Which of these types of counting are relevant to our problem at hand? We wanted to calculate the probability that, when we throw $n$ balls into $m$ boxes, all boxes have each more than $q$ balls in them. We may work out this probability by imagining what we are describing as a process: we want to think of the number of ways of throwing $n$ balls, one by one in a sequence, into $m$ boxes such that they all end up with at least $q$ and divide this by the total number of such sequences, i.e. here the balls are labeled (as we place them in via a sequence of steps) and the boxes are labeled (we imagine them to be in a line). Notice that the boxes' labels are really an important part of the situation: to pick a random box at each stage of the process, we need to have a fixed labeling of the boxes with the integers from 1 to $m$ and then choose a random integer in that range.

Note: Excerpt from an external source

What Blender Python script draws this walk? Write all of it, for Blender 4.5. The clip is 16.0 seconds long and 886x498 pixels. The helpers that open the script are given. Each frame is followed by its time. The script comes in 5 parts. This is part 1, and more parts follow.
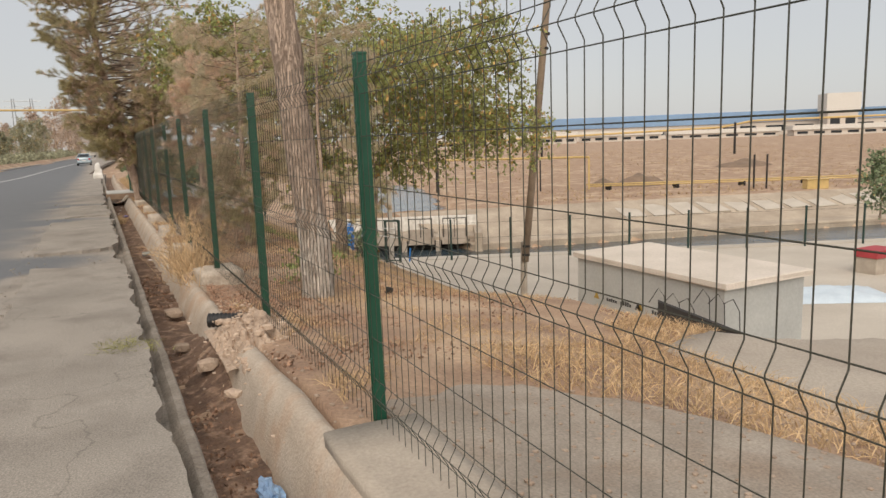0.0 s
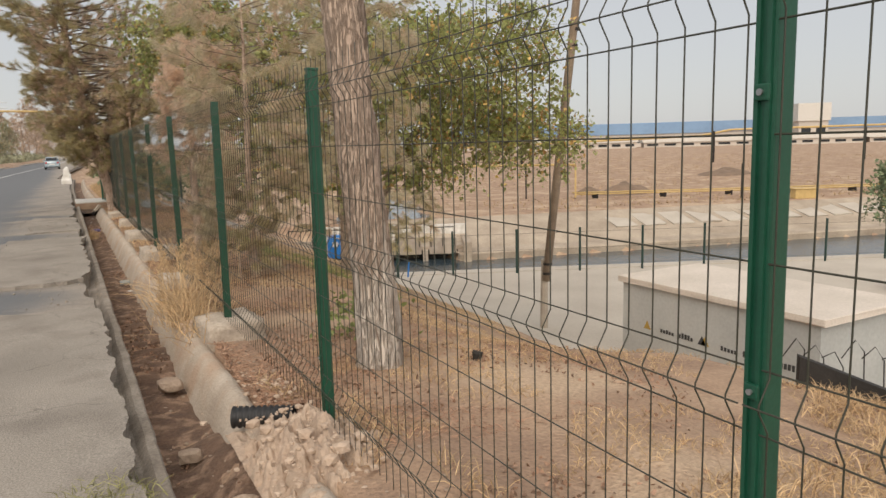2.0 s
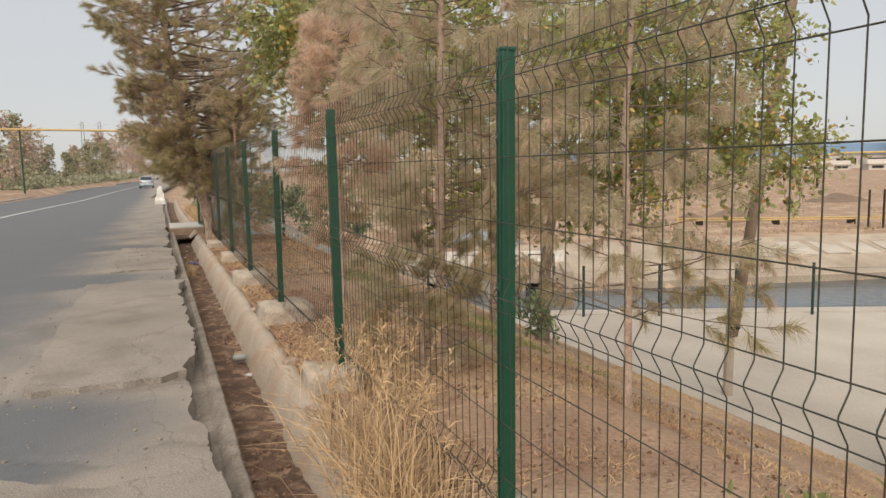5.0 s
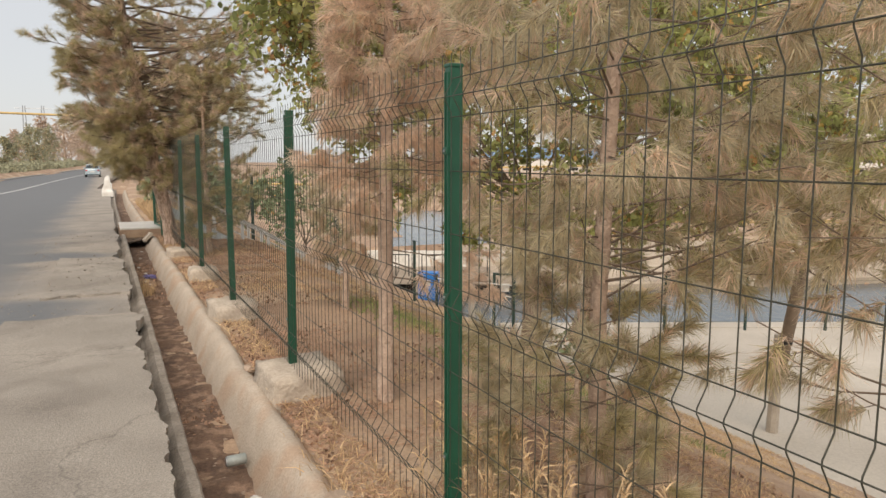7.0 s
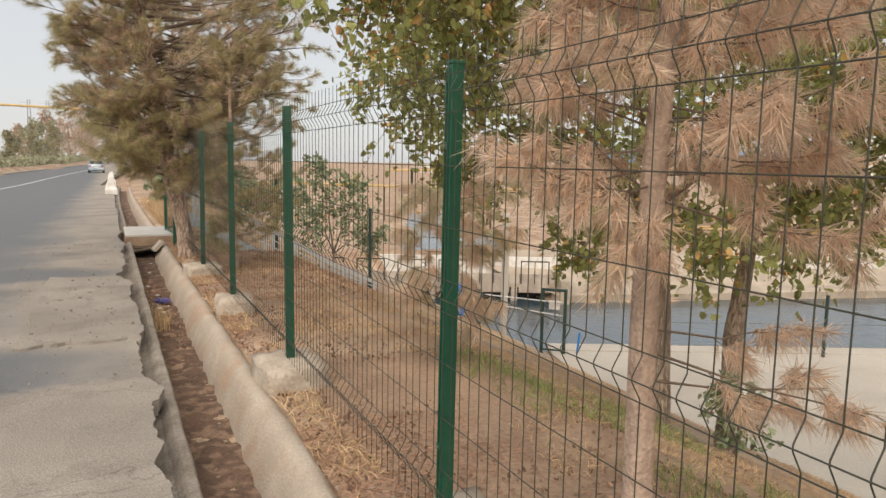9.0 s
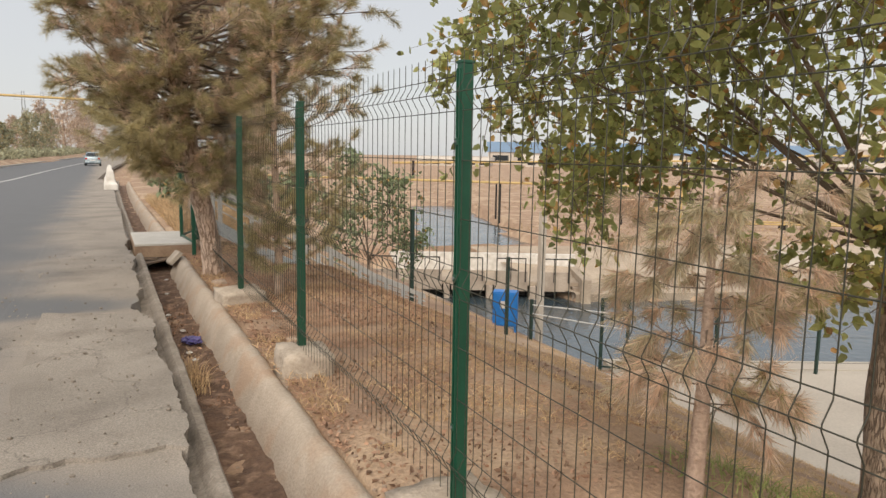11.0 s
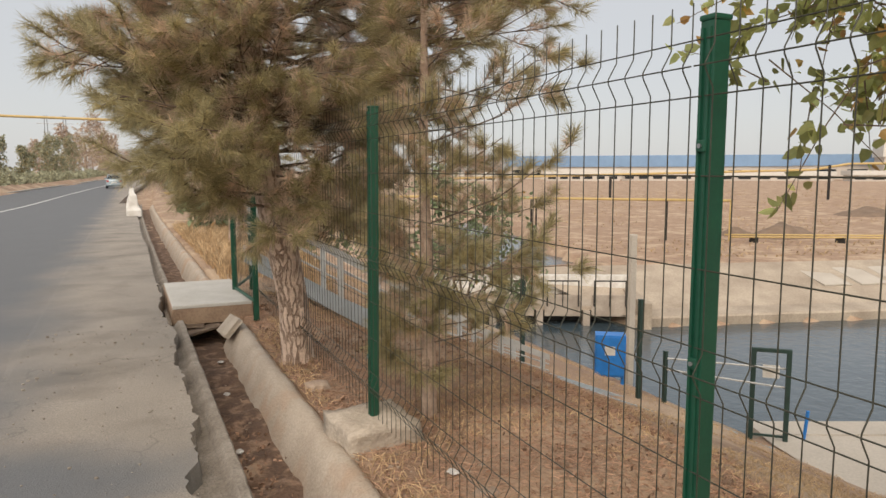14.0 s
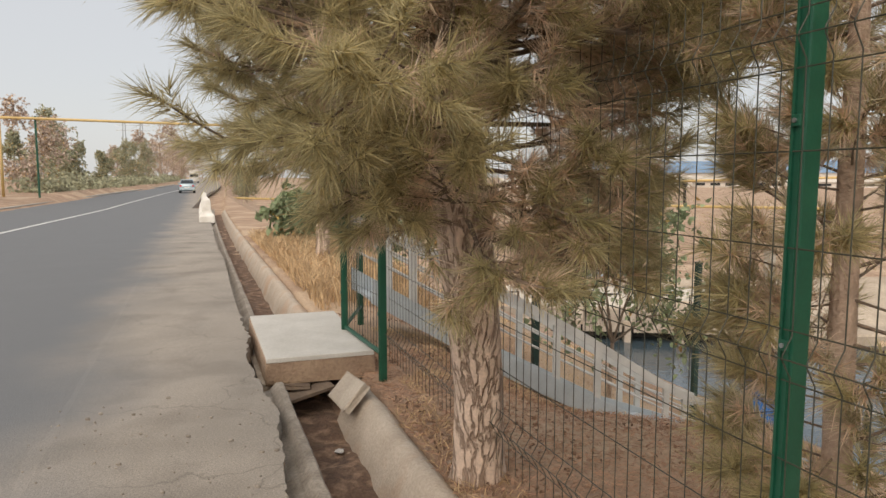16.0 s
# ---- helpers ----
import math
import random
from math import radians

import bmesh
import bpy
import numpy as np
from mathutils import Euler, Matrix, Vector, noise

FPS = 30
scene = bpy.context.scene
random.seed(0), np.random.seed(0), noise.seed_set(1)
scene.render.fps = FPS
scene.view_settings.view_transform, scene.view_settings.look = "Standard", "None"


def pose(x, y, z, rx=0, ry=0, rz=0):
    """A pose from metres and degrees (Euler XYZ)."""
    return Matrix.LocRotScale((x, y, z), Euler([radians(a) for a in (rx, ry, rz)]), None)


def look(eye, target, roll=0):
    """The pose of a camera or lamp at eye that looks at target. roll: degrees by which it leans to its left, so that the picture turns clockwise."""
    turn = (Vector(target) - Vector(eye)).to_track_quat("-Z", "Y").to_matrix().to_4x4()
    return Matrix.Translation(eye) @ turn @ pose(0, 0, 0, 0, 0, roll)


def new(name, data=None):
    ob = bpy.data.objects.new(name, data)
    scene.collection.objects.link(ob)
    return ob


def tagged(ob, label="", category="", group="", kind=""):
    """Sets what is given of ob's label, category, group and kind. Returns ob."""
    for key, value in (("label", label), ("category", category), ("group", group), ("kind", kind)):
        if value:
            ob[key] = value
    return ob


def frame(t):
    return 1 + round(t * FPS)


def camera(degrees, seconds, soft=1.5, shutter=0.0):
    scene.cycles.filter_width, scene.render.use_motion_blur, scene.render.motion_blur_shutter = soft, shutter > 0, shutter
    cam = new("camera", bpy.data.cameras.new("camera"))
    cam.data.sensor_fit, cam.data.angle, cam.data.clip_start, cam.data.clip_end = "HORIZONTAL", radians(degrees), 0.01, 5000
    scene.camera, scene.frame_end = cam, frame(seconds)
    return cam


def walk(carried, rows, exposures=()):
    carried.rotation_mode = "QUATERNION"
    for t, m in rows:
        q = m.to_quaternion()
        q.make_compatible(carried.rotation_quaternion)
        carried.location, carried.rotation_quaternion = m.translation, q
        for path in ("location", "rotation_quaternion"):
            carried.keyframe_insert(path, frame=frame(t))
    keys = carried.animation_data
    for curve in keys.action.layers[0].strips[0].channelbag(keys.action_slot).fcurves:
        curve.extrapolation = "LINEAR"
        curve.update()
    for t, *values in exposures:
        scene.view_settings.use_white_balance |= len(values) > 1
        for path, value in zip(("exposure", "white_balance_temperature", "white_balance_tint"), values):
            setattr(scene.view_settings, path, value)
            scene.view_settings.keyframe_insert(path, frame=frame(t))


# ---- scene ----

Thus the probability we seek is $\frac{m!S_q(n,m)}{m^n}$. I initially wrote $p = \frac{S_q(n,m)}{m^n}$, so the denominator counted the number of partitions of $n$ ordered balls into $m$ unordered boxes. It's an easy mistake to make because you can say to yourself, "In the end, the outcome asks whether or not there are at least $q$ balls in each box. This statement is true or false for a given run regardless of whether or not the boxes have labels on them and so the boxes may as well be label-less.". A similar argument can be made to seemingly suggest the balls don't need to be labeled in our counting either. The fractions between such countings, however, do not represent the numbers of ways of things happening in this probabilistic process - this is a great example of need to define your events and sample space carefully.
Food for thought:
In the above, when we switched from ordered balls, unordered boxes to ordered balls, ordered boxes we saw that $S_q(n,m)$ changes to $m!S_q(n,m)$ and similarly $\begin{Bmatrix} n\\ m\end{Bmatrix}$ changes to $m!\begin{Bmatrix} n\\ m\end{Bmatrix}$ (when considering the number of partitions where each pile has at least $q$ members and the general number of partitions into $m$ boxes respectively). Why didn't $\sum_{k=1}^m \begin{Bmatrix} n\\ k\end{Bmatrix}$ become $m!\sum_{k=1}^m \begin{Bmatrix} n\\ k\end{Bmatrix}$ and instead become $m^n$? Can you see why/how this relates to the fact that $$m^n = \sum_{k=1}^m \begin{Bmatrix} n\\ k\end{Bmatrix}\cdot \frac{m!}{(m-k)!}$$?
If you thought this wasn't confusing enough and wanted to learn more interesting facts about things that are incredibly subtly different, there are a number of other important counting sequences such as the Catalan numbers, ordered Bell numbers, Lah numbers and much much more.